… Meine Liebste meinte beim Morgengrauenblick zum Fenster hinaus, es sei nur ein unscheinbarer Wagen.

Diese achtlose Bemerkung zeugt allerdings lediglich von ihrem Desinteresse an Kraftfahrzeugen, denn erstens sind heutzutage nicht nur frühmorgens alle Autos wie Katzen grau und unscheinbar, sondern auch tagsüber – farbige Wagen sind entweder längst verboten oder gelten wohl ganz einfach als ordinär. Und zweitens macht sich die Grossartigkeit und Raffinesse der modernen Automobiltechnik eben auf ganz andere Weise bemerkbar, in unserem Falle im höchst bemerkenswerten Klang des Motors, an dem zweifellos grosse Teams von Akustikexperten gefeilt haben. Beim Starten gemahnt der nachbarliche Wagen an das Brummen eines erwachenden Bären, der schlecht geträumt hat und sich darum grundlos bedroht fühlt, bald aber nähert sich der Ton einem röhrenden Hirsch, bevor er, wenn sich der Wagen vom Randstein löst, vollends in das Brüllen einer Territorium und Brut verteidigenden Raubkatze übergeht.

Dem Himmel sei Dank, wohnen wir urban – ausser Füchsen und Mardern gibt es bei uns kein Grosswild –, so dass wir gleich beim ersten Hören an die nachbarliche Neubeschaffung eines Automobils dachten und uns damit recht angstfrei aus dem Bett wälzen konnten – und weiterhin können, denn überaus froh sind wir, dass das zeitgeregelte Knattern, Surren und Grollen praktisch synchron mit dem naiven Summen unseres in die Jahre gekommenen Weckers vor sich geht, dessen akustische Schäbigkeit uns schon längst genervt hat. Nun konnten wir diesen ohne Schaden unters Bett verbannen.

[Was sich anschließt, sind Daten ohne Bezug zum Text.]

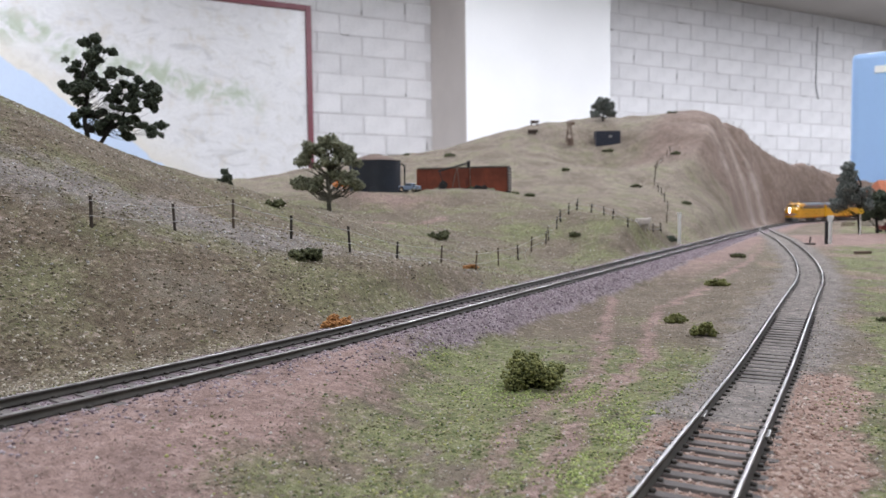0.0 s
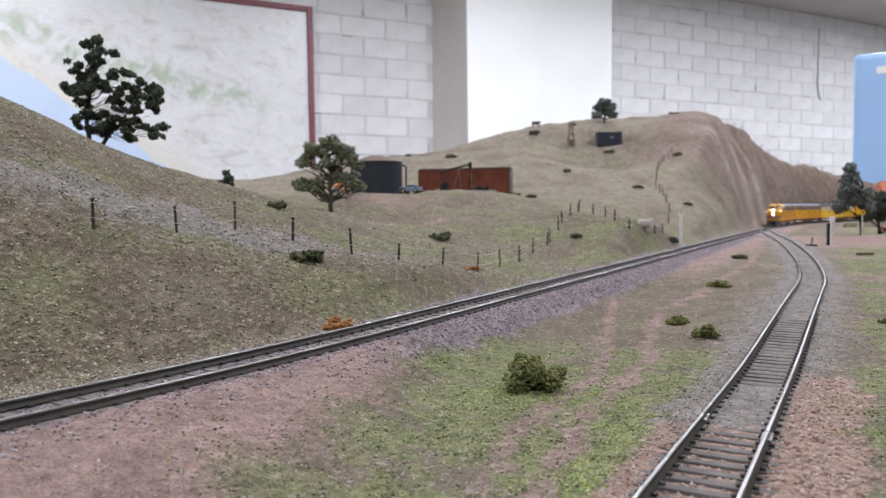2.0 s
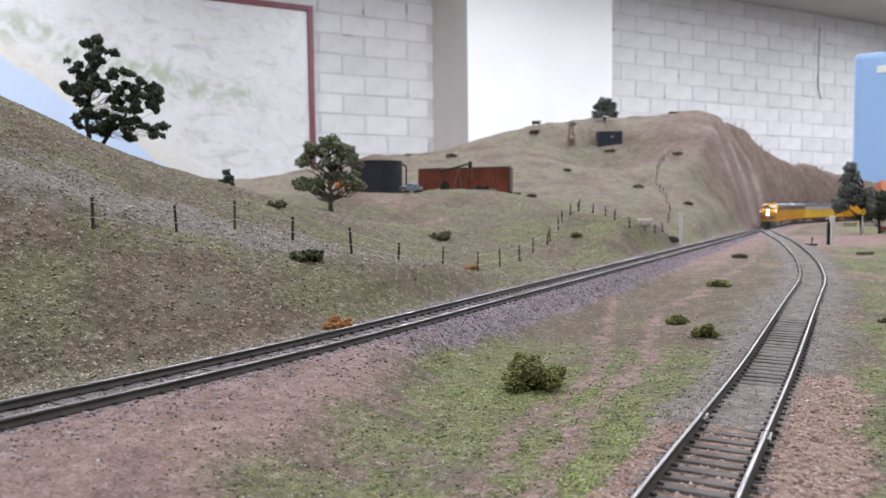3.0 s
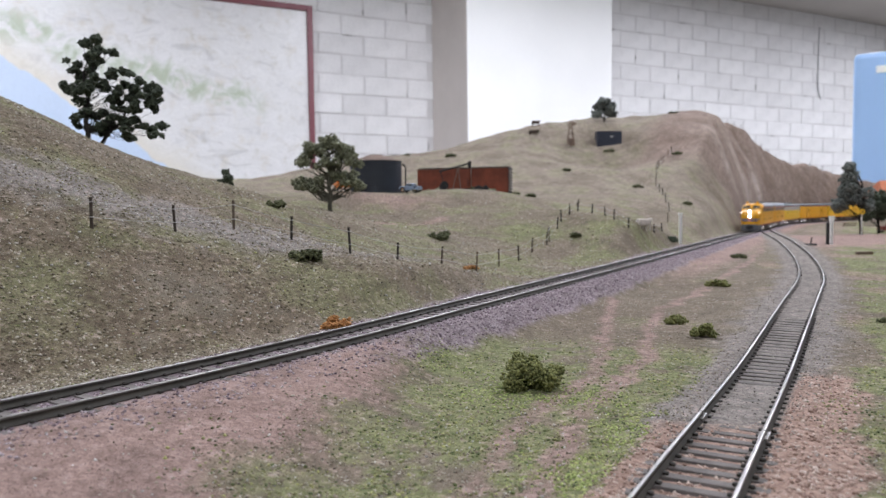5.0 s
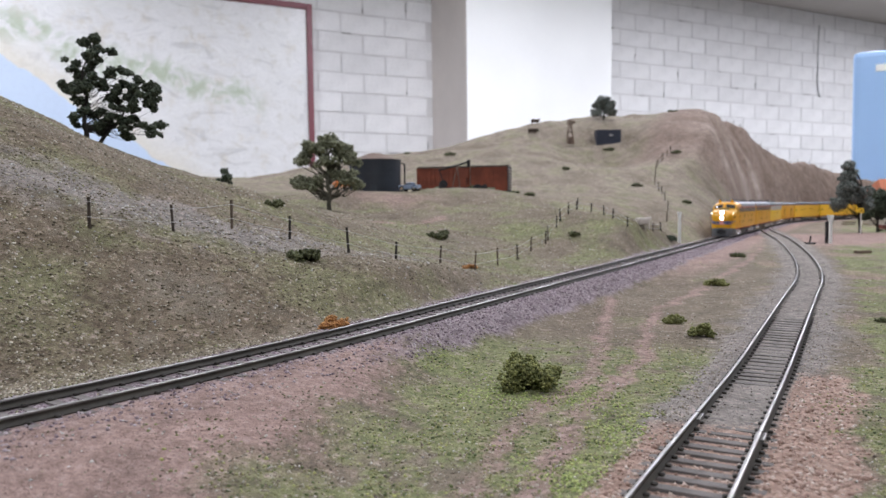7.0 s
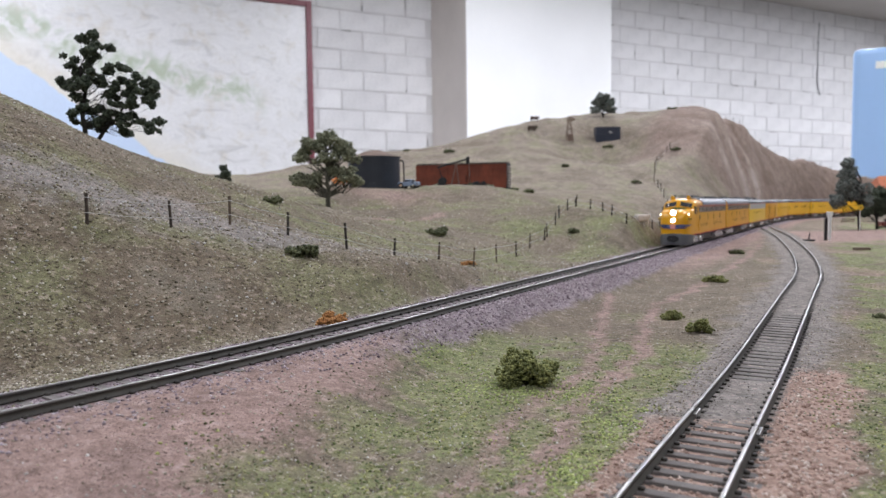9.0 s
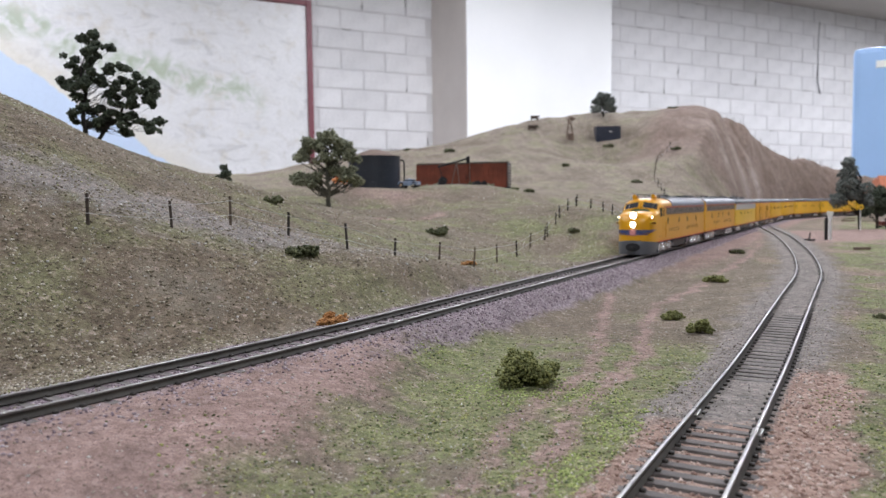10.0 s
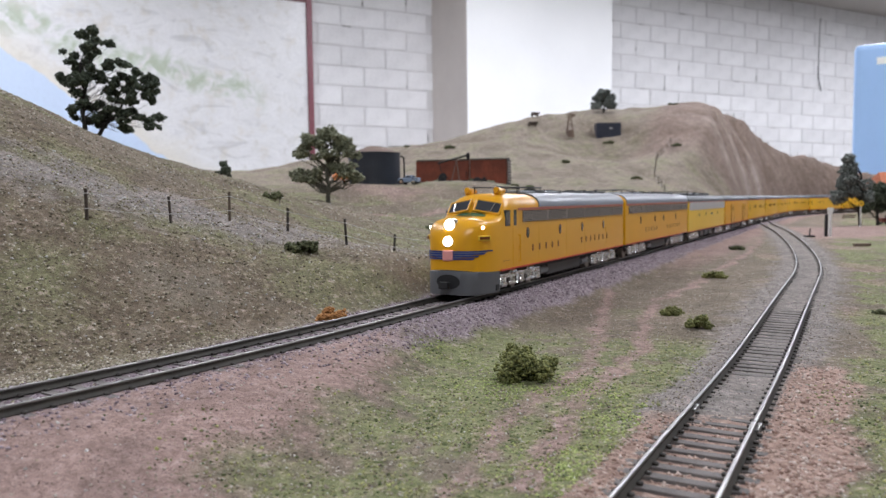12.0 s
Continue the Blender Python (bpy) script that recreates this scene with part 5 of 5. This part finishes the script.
strewn("scree", "pale broken stones strewn along the fence", 9000, 19, (-0.45, 0.15, 0.28, 0.8), lambda x, y, dm, ds, rng: (dm < -0.02) & (rng.uniform(0, 1, len(x)) < 0.12 + zones(x, y, dm, ds)[2]), (0.0004, 0.0011), MAT_PEBBLE, power=1.6)
strewn("slope_turf", "green flecks on the hillside", 16000, 9, (-0.6, 0.3, 0.15, 1.0), share(0, 1.3), (0.0003, 0.0008), MAT_TURF, power=1.6)
strewn("pink_crumbs", "pinkish soil grains beside the main track", 40000, 5, (-0.3, 0.3, 0.095, 0.6), share(1, 0.9), (0.00018, 0.00036), MAT_PINK)


def along_main(name, label, count, seed, reach, across, size, mat):
    """Stones strewn along the main track's bed."""
    rng = np.random.RandomState(seed)
    t = reach[1] - (reach[1] - reach[0]) * rng.uniform(0, 1, count) ** 1.5
    x0, y0, a = (np.interp(t, MAIN_S, MAIN[:, i]) for i in range(3))
    o = rng.uniform(across[0], across[1], count)
    x, y = x0 - np.sin(a) * o, y0 + np.cos(a) * o
    z, dm, ds = terrain(x, y)
    k = (abs(abs(dm) - 0.0088) > 0.0014) & (ds > 0.02) & (rng.uniform(0, 1, count) < 0.10 + zones(x, y, dm, ds)[3])
    x, y, z = x[k], y[k], z[k]
    v, f = crumbs(np.stack([x, y, z], 1), rng.uniform(size[0], size[1], len(x)), seed, 0.8)
    return tagged(mesh_np(name, v, f, mat), label, "ground cover", kind="stuff")


along_main("main_ballast", "purple-grey ballast stones along the main track", 46000, 6, (4.45, 5.95), (-0.022, 0.030), (0.0004, 0.0008), MAT_PURPLE)
strewn("siding_gravel", "coarse tan gravel stones along the siding", 34000, 7, (-0.1, 0.3, 0.095, 0.33), lambda x, y, dm, ds, rng: share(4, 1.0)(x, y, dm, ds, rng) & ~((ds < 0.0075) & (rng.uniform(0, 1, len(x)) < 0.35)), (0.0005, 0.00115), MAT_GRAVEL)
strewn("grey_grit", "grey grit between the siding rails", 26000, 8, (-0.2, 0.4, 0.12, 0.7), share(2, 1.0), (0.00025, 0.0006), MAT_GREY_GRIT)
strewn("pebbles", "scattered pale pebbles", 1900, 10, FRONT, lambda x, y, dm, ds, rng: (ds > 0.012) & (abs(dm) > 0.02), (0.0003, 0.0006), MAT_PEBBLE)


# ---- what moves ----
def car_pose(s_mid, half_base):
    a, b = main_at(s_mid + half_base), main_at(s_mid - half_base)
    return pose((a[0] + b[0]) / 2, (a[1] + b[1]) / 2, RAIL_Z, 0, 0, math.degrees(math.atan2(a[1] - b[1], a[0] - b[0])))


def motions():
    for ob, back, base in CARS:
        walk(ob, [(k * 0.5, car_pose(nose_s(k * 0.5) - back, base)) for k in range(25)])


motions()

Einen gewissen Neid meinerseits muss ich schamvoll zugeben. Ich beneide ihn, den stolzen Fahrer. Nicht um seinen neuen, nur scheinbar unscheinbaren Wagen – den gönne ich ihm gern. Ich beneide ihn um sein untrügliches Gehör und seinen musikalischen Verstand, mit dem er unter den Tausenden von neuen Automobilen genau dasjenige gefunden und ausgesucht hat, das in seiner differenzierten Fülle des Klanges alle seine Konkurrenten weit aus dem Felde schlägt.